Milyonlarca kadın ve kızın kıyafetleri korkunçtur.
Her yerde içki kumar fuhuş.
Devletin millî piyangosu vardır. Yılbaşından evvel gişelerin önünde
uzun kuyruklar oluşur.
TC’nin vesikalarıyla polis koruması altında yapılan KDV’li ve gelir
vergili hijyenik (!) seks köleliği.
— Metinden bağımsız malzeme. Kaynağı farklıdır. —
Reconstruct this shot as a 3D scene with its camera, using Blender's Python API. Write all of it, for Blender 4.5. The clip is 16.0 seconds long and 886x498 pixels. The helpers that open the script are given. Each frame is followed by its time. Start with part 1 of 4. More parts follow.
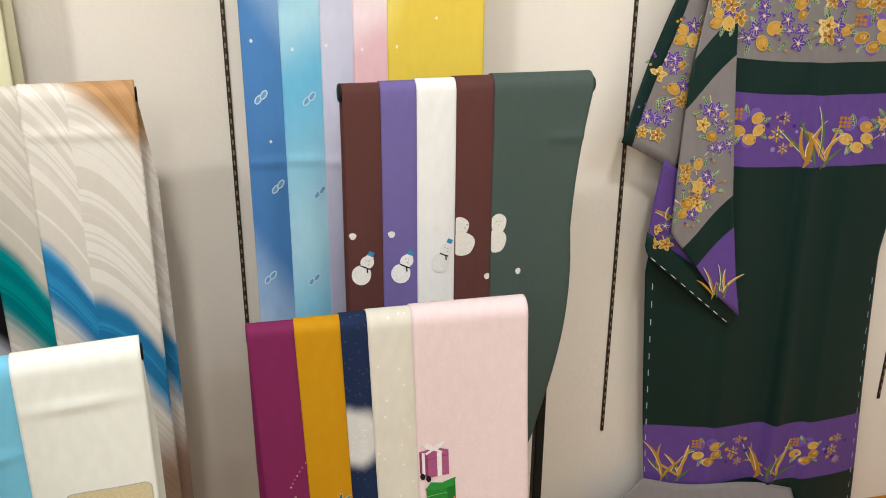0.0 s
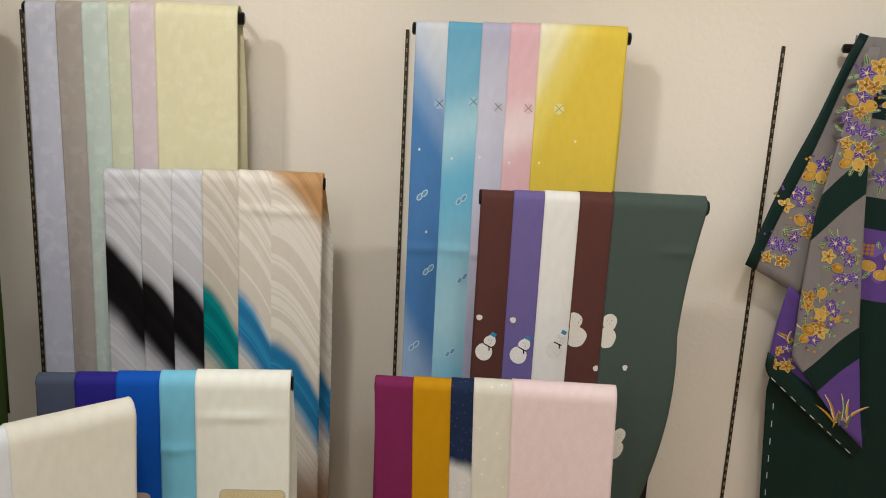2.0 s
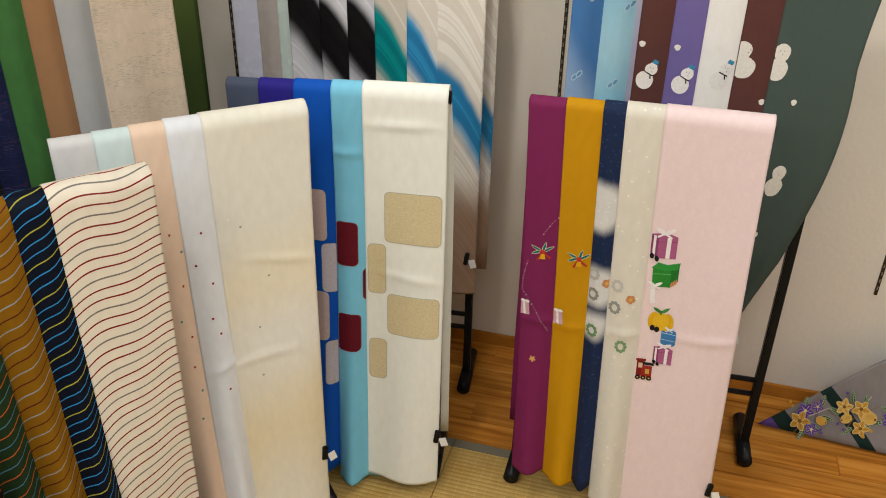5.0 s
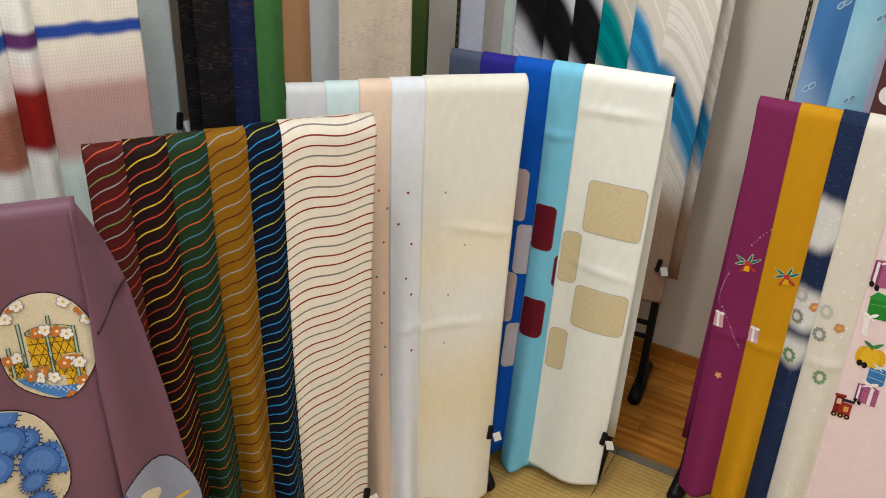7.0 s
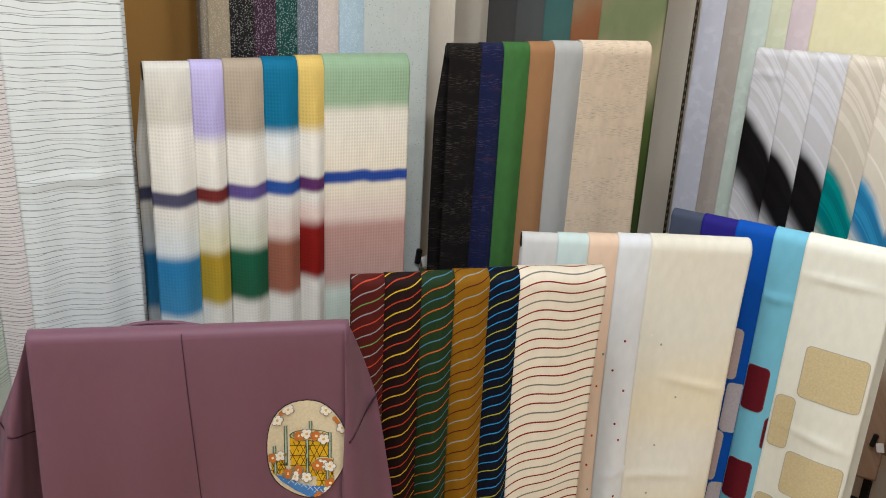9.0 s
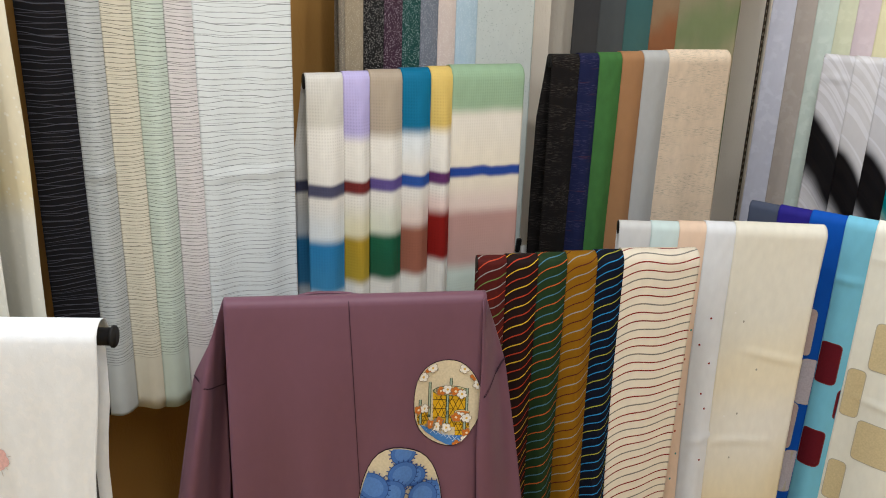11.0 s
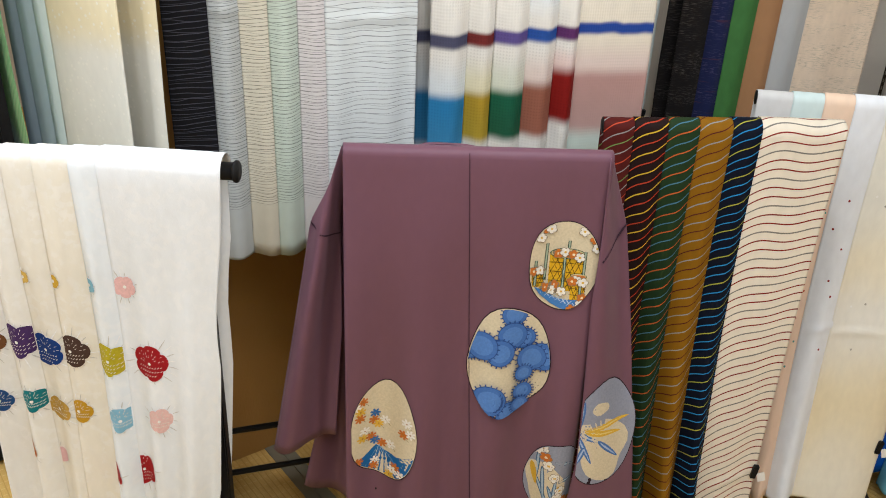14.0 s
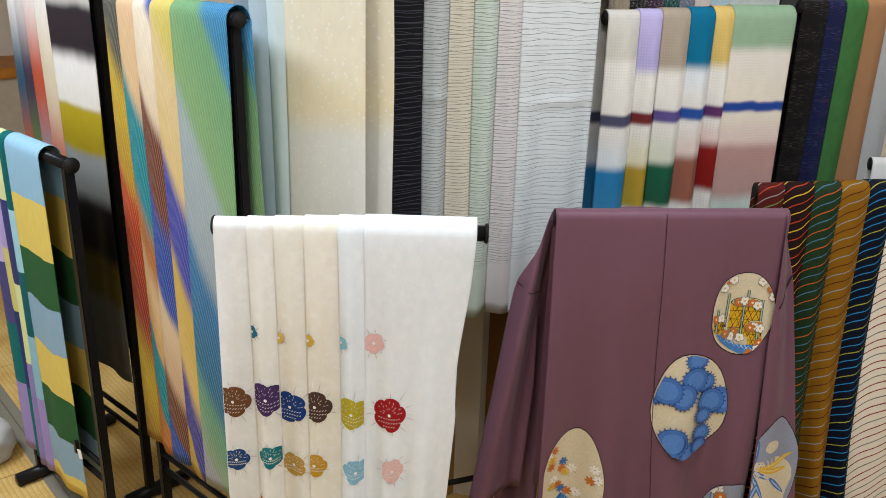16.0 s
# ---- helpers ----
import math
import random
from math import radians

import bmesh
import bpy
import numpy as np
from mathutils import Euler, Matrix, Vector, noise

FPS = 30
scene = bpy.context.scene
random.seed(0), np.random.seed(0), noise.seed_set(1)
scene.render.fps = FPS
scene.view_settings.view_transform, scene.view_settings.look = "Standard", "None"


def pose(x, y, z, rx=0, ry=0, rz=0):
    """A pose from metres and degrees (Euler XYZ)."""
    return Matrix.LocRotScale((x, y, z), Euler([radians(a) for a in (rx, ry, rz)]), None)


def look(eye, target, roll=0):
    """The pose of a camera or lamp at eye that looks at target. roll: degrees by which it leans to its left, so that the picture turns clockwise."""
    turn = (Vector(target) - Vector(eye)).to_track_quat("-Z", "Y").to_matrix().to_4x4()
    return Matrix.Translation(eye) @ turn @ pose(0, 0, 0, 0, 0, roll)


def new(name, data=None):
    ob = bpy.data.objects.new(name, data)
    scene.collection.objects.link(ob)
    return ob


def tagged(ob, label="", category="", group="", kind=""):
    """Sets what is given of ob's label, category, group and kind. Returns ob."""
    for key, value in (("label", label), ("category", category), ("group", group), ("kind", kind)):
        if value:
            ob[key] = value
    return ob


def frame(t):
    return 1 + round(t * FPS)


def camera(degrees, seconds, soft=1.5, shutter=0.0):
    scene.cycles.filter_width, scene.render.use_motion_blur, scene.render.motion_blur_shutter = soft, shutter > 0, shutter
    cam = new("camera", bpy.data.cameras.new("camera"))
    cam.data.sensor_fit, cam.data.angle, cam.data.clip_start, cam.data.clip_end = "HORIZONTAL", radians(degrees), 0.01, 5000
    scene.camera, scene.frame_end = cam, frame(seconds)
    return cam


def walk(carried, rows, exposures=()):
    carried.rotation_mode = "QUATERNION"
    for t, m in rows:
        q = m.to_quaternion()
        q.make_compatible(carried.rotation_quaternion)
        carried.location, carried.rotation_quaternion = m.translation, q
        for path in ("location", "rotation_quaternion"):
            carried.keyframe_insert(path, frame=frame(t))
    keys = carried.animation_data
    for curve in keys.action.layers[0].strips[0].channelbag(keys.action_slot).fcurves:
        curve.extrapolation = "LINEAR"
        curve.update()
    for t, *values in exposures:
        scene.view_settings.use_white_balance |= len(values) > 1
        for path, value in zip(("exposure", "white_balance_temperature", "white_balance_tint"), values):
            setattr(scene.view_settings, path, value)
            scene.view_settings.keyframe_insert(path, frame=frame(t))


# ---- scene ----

Türkiye devleti, kadınları seks
kölesi olarak çalıştırtmayacağını taahhüt etmiş, kim takar.
Şu Müslüman memleketin okullarında doğru ve faydalı bilgiler, güzel
ahlak ve karakter okutuluyor mu?
Tek bir Ümmet olmaları gereken Müslümanlar niçin birbirinden kopuk
bin parçaya ayrılmış?
Müslümanların bir Fetva Meclisi, bir Âqiller Şûrası, bir Nasihat
Dairesi niçin yok?
Zekatlar niçin Kur’ana, Sünnete, Şeriata aykırı olarak toplanmıyor
da yardım alamayan biçare fakirler sürünüyor?
Birtakım kuruluşlar kendilerine takılan gençliği ve halkı niçin
robot ve zombi haline getiriyor?
Müslüman Türkiyenin ahlak, temizlik, şeffaflık notu niçin,
Danimarka gibi 10 üzerinden 9 değil?
Bütün bu anlattıklarım gösteriyor ki, biz çoğunluk olarak İslamı
doğru şekilde bilmiyoruz ve hayata dosdoğru uygulamıyoruz.
İtikad=inanç konusunda çok bozukluk, yanlışlık var.
Namaz terk edilmiş ve halkın büyük kısmı şehvetlerine uymuş.
Sadece zina bile batırır.
Sadece riba bile batırır.
İslam birliği emr ediyor, Ümmet içindeki tefrika batırır.
Haram kazançlar, servetler, rantlar bir İslam toplumunu
batırır.
Yüksek binalar kimseyi aldatmasın sakın. Nemrudun da yüksek
binaları vardı.
Ya İslamı doğru öğreneceğiz ve hayata dosdoğru uygulayacağız, ya da
bugünkü gibi bocalayıp duracağız. Tercih bize aittir.